**Given information**

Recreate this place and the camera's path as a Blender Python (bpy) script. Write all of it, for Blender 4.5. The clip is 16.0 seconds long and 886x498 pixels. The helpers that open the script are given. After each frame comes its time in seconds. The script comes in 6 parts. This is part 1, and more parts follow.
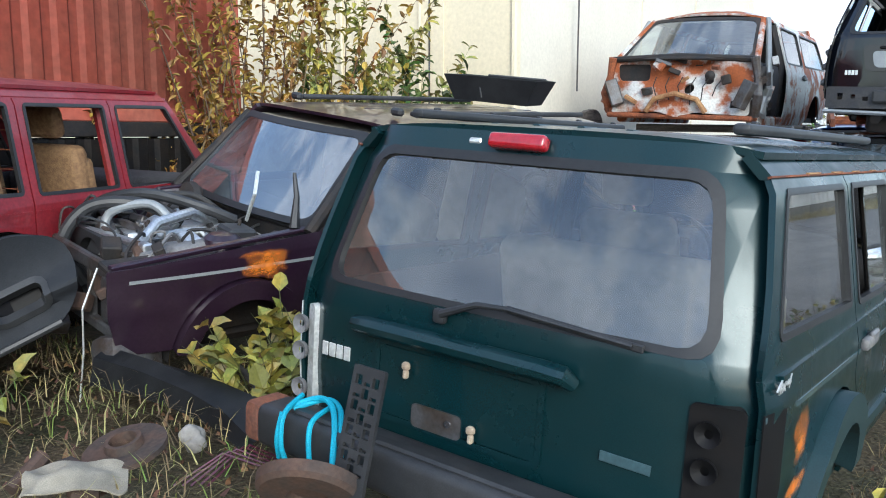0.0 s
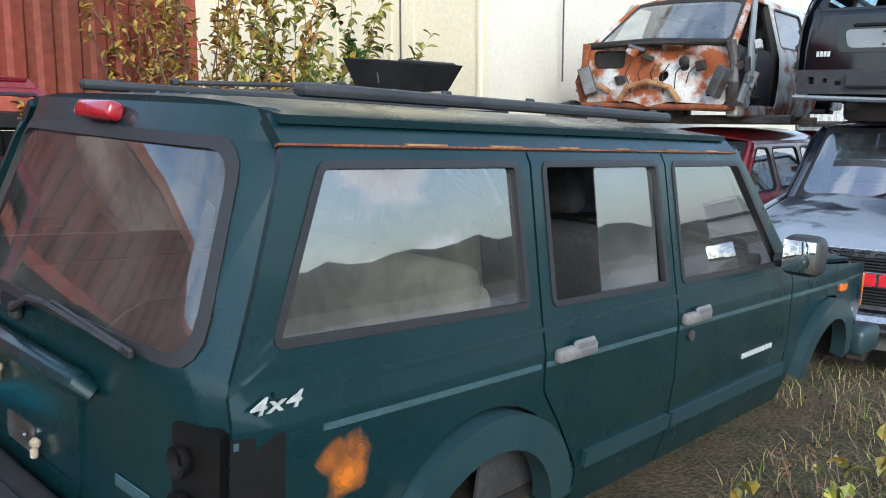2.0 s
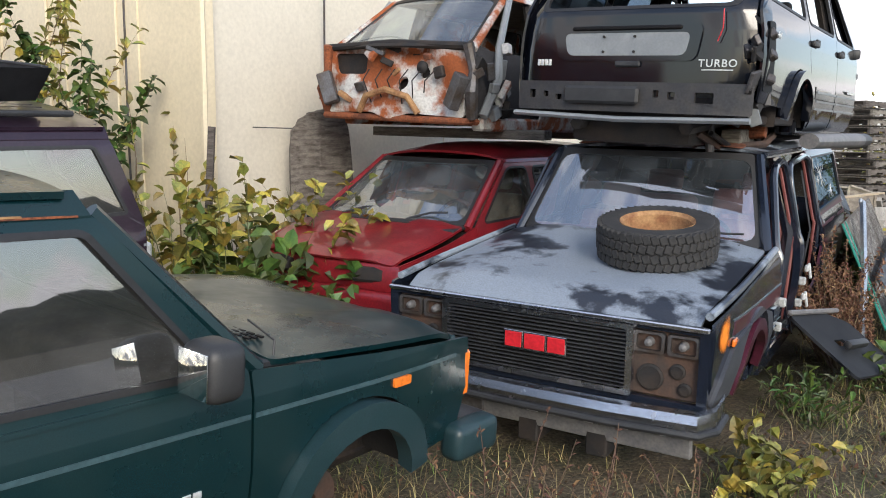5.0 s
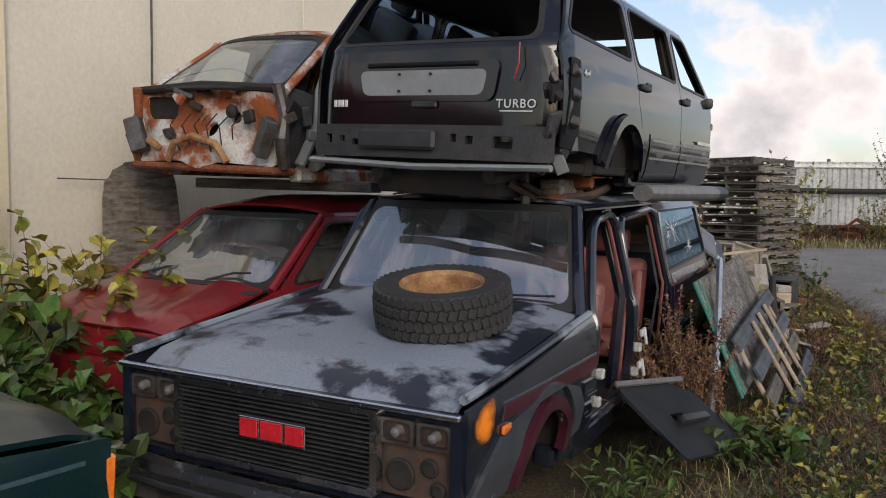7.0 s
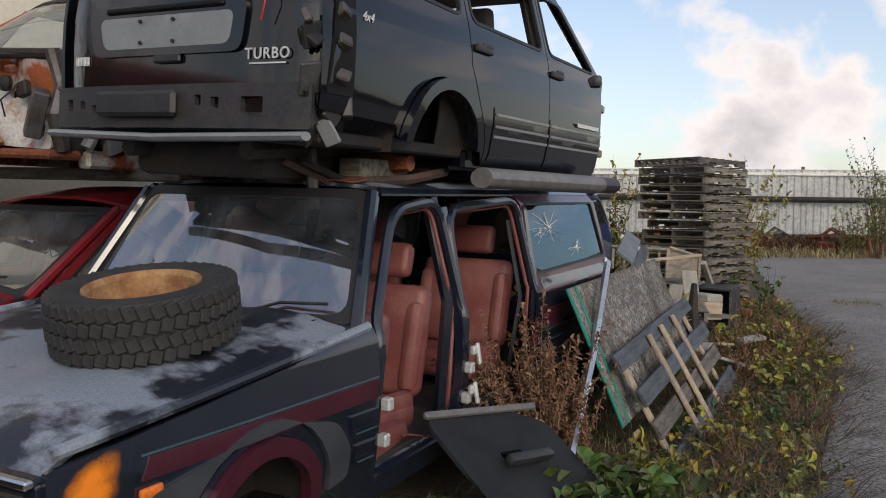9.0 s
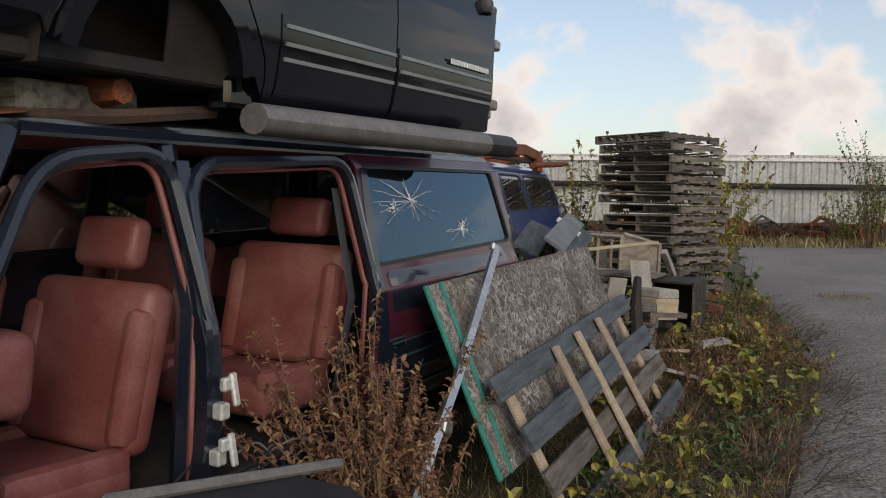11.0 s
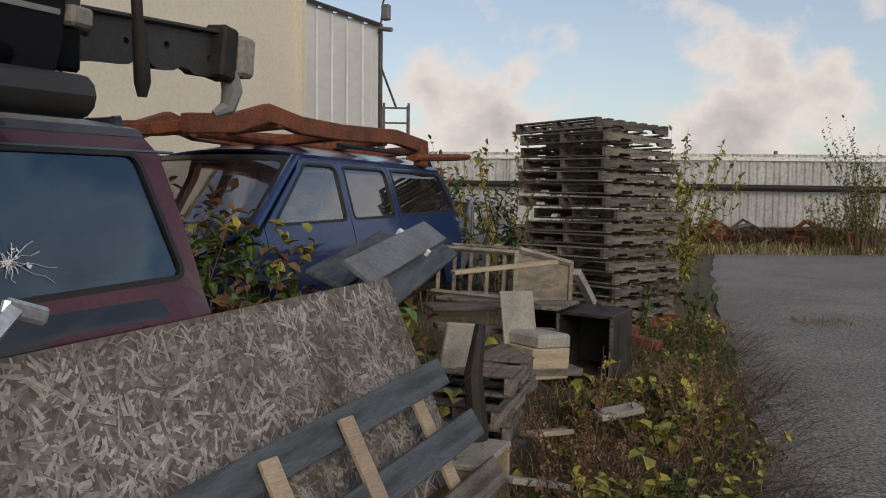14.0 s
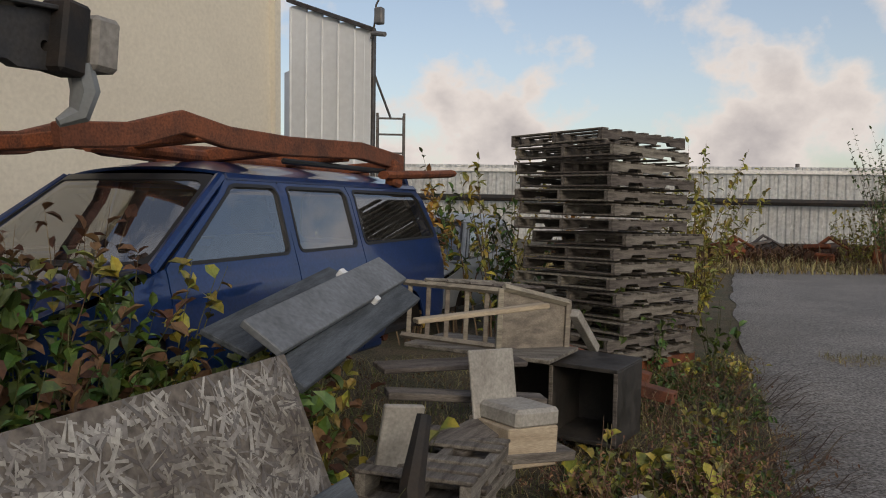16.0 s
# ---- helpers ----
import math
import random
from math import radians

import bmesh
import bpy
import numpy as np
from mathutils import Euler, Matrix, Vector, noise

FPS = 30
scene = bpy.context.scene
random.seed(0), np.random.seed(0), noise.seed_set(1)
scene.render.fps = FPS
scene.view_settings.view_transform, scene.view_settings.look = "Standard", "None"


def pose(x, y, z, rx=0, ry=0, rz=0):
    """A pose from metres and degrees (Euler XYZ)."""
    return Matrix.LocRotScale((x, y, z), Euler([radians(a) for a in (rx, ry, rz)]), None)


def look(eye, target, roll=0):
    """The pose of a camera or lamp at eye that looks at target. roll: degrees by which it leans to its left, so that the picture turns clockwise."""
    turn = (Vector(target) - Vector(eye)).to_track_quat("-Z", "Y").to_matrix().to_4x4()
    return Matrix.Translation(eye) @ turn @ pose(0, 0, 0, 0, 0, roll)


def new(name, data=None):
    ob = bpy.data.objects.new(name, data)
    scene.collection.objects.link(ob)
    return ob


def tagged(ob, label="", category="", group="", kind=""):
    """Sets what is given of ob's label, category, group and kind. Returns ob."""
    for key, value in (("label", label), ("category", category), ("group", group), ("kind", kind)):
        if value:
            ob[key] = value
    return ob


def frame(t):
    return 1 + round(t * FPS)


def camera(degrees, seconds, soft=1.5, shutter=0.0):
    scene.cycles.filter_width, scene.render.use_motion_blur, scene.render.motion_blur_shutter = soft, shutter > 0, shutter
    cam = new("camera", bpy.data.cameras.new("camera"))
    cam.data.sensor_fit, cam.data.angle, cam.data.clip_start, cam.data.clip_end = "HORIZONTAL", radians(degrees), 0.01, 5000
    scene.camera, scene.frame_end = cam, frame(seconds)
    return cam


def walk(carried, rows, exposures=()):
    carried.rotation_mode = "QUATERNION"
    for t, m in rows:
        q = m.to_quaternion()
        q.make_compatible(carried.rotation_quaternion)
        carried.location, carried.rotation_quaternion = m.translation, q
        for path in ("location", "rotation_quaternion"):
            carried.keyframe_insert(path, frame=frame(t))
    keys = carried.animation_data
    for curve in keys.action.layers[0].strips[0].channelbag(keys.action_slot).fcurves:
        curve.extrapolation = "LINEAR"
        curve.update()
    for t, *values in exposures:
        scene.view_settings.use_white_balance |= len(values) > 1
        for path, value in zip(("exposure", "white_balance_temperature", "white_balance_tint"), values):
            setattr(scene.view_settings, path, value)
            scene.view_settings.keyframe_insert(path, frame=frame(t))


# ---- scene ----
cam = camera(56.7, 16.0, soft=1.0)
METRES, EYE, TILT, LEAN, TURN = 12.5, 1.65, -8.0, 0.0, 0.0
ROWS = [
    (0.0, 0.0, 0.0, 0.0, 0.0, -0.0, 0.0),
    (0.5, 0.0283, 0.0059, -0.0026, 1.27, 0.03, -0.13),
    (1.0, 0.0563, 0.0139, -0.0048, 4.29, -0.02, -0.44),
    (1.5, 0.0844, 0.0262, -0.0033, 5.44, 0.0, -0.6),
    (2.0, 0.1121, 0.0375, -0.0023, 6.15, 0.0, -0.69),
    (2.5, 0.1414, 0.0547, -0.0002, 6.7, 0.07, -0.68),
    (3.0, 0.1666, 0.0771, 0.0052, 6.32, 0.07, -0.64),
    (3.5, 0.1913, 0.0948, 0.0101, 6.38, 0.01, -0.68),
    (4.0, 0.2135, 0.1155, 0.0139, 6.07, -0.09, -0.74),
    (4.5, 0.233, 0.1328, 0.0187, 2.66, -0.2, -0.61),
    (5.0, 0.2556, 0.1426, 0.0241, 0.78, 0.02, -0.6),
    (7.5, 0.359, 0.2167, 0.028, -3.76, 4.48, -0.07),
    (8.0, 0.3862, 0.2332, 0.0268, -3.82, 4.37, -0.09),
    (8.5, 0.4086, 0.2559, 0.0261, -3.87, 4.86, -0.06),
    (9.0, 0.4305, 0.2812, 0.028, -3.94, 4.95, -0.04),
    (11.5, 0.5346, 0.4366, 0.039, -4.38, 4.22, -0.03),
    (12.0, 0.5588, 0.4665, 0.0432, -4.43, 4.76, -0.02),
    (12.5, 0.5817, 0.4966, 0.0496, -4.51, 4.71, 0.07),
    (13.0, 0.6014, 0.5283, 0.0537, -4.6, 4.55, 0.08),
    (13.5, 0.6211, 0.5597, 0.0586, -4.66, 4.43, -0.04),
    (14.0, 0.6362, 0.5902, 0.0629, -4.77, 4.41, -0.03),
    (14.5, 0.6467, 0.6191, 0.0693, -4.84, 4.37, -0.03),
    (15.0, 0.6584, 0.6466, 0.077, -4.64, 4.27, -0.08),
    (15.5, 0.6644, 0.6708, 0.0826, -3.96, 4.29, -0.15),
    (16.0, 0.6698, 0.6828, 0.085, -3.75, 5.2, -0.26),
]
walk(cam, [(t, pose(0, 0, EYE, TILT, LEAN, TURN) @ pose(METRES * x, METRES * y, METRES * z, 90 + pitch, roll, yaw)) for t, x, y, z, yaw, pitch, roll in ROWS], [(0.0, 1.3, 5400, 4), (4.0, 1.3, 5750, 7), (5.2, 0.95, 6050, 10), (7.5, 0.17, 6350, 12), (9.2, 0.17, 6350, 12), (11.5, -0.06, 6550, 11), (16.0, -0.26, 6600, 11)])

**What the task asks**
Give an exact reproduction of every line, leaving out any picture.

**Task answer**
Recreate this place and the camera's path as a Blender Python (bpy) script. Write all of it, for Blender 4.5. The clip is 16.0 seconds long and 886x498 pixels. The helpers that open the script are given. After each frame comes its time in seconds. The script comes in 6 parts. This is part 1, and more parts follow.
0.0 s
2.0 s
5.0 s
7.0 s
9.0 s
11.0 s
14.0 s
16.0 s
# ---- helpers ----
import math
import random
from math import radians

import bmesh
import bpy
import numpy as np
from mathutils import Euler, Matrix, Vector, noise

FPS = 30
scene = bpy.context.scene
random.seed(0), np.random.seed(0), noise.seed_set(1)
scene.render.fps = FPS
scene.view_settings.view_transform, scene.view_settings.look = "Standard", "None"


def pose(x, y, z, rx=0, ry=0, rz=0):
    """A pose from metres and degrees (Euler XYZ)."""
    return Matrix.LocRotScale((x, y, z), Euler([radians(a) for a in (rx, ry, rz)]), None)


def look(eye, target, roll=0):
    """The pose of a camera or lamp at eye that looks at target. roll: degrees by which it leans to its left, so that the picture turns clockwise."""
    turn = (Vector(target) - Vector(eye)).to_track_quat("-Z", "Y").to_matrix().to_4x4()
    return Matrix.Translation(eye) @ turn @ pose(0, 0, 0, 0, 0, roll)


def new(name, data=None):
    ob = bpy.data.objects.new(name, data)
    scene.collection.objects.link(ob)
    return ob


def tagged(ob, label="", category="", group="", kind=""):
    """Sets what is given of ob's label, category, group and kind. Returns ob."""
    for key, value in (("label", label), ("category", category), ("group", group), ("kind", kind)):
        if value:
            ob[key] = value
    return ob


def frame(t):
    return 1 + round(t * FPS)


def camera(degrees, seconds, soft=1.5, shutter=0.0):
    scene.cycles.filter_width, scene.render.use_motion_blur, scene.render.motion_blur_shutter = soft, shutter > 0, shutter
    cam = new("camera", bpy.data.cameras.new("camera"))
    cam.data.sensor_fit, cam.data.angle, cam.data.clip_start, cam.data.clip_end = "HORIZONTAL", radians(degrees), 0.01, 5000
    scene.camera, scene.frame_end = cam, frame(seconds)
    return cam


def walk(carried, rows, exposures=()):
    carried.rotation_mode = "QUATERNION"
    for t, m in rows:
        q = m.to_quaternion()
        q.make_compatible(carried.rotation_quaternion)
        carried.location, carried.rotation_quaternion = m.translation, q
        for path in ("location", "rotation_quaternion"):
            carried.keyframe_insert(path, frame=frame(t))
    keys = carried.animation_data
    for curve in keys.action.layers[0].strips[0].channelbag(keys.action_slot).fcurves:
        curve.extrapolation = "LINEAR"
        curve.update()
    for t, *values in exposures:
        scene.view_settings.use_white_balance |= len(values) > 1
        for path, value in zip(("exposure", "white_balance_temperature", "white_balance_tint"), values):
            setattr(scene.view_settings, path, value)
            scene.view_settings.keyframe_insert(path, frame=frame(t))


# ---- scene ----
cam = camera(56.7, 16.0, soft=1.0)
METRES, EYE, TILT, LEAN, TURN = 12.5, 1.65, -8.0, 0.0, 0.0
ROWS = [
    (0.0, 0.0, 0.0, 0.0, 0.0, -0.0, 0.0),
    (0.5, 0.0283, 0.0059, -0.0026, 1.27, 0.03, -0.13),
    (1.0, 0.0563, 0.0139, -0.0048, 4.29, -0.02, -0.44),
    (1.5, 0.0844, 0.0262, -0.0033, 5.44, 0.0, -0.6),
    (2.0, 0.1121, 0.0375, -0.0023, 6.15, 0.0, -0.69),
    (2.5, 0.1414, 0.0547, -0.0002, 6.7, 0.07, -0.68),
    (3.0, 0.1666, 0.0771, 0.0052, 6.32, 0.07, -0.64),
    (3.5, 0.1913, 0.0948, 0.0101, 6.38, 0.01, -0.68),
    (4.0, 0.2135, 0.1155, 0.0139, 6.07, -0.09, -0.74),
    (4.5, 0.233, 0.1328, 0.0187, 2.66, -0.2, -0.61),
    (5.0, 0.2556, 0.1426, 0.0241, 0.78, 0.02, -0.6),
    (7.5, 0.359, 0.2167, 0.028, -3.76, 4.48, -0.07),
    (8.0, 0.3862, 0.2332, 0.0268, -3.82, 4.37, -0.09),
    (8.5, 0.4086, 0.2559, 0.0261, -3.87, 4.86, -0.06),
    (9.0, 0.4305, 0.2812, 0.028, -3.94, 4.95, -0.04),
    (11.5, 0.5346, 0.4366, 0.039, -4.38, 4.22, -0.03),
    (12.0, 0.5588, 0.4665, 0.0432, -4.43, 4.76, -0.02),
    (12.5, 0.5817, 0.4966, 0.0496, -4.51, 4.71, 0.07),
    (13.0, 0.6014, 0.5283, 0.0537, -4.6, 4.55, 0.08),
    (13.5, 0.6211, 0.5597, 0.0586, -4.66, 4.43, -0.04),
    (14.0, 0.6362, 0.5902, 0.0629, -4.77, 4.41, -0.03),
    (14.5, 0.6467, 0.6191, 0.0693, -4.84, 4.37, -0.03),
    (15.0, 0.6584, 0.6466, 0.077, -4.64, 4.27, -0.08),
    (15.5, 0.6644, 0.6708, 0.0826, -3.96, 4.29, -0.15),
    (16.0, 0.6698, 0.6828, 0.085, -3.75, 5.2, -0.26),
]
walk(cam, [(t, pose(0, 0, EYE, TILT, LEAN, TURN) @ pose(METRES * x, METRES * y, METRES * z, 90 + pitch, roll, yaw)) for t, x, y, z, yaw, pitch, roll in ROWS], [(0.0, 1.3, 5400, 4), (4.0, 1.3, 5750, 7), (5.2, 0.95, 6050, 10), (7.5, 0.17, 6350, 12), (9.2, 0.17, 6350, 12), (11.5, -0.06, 6550, 11), (16.0, -0.26, 6600, 11)])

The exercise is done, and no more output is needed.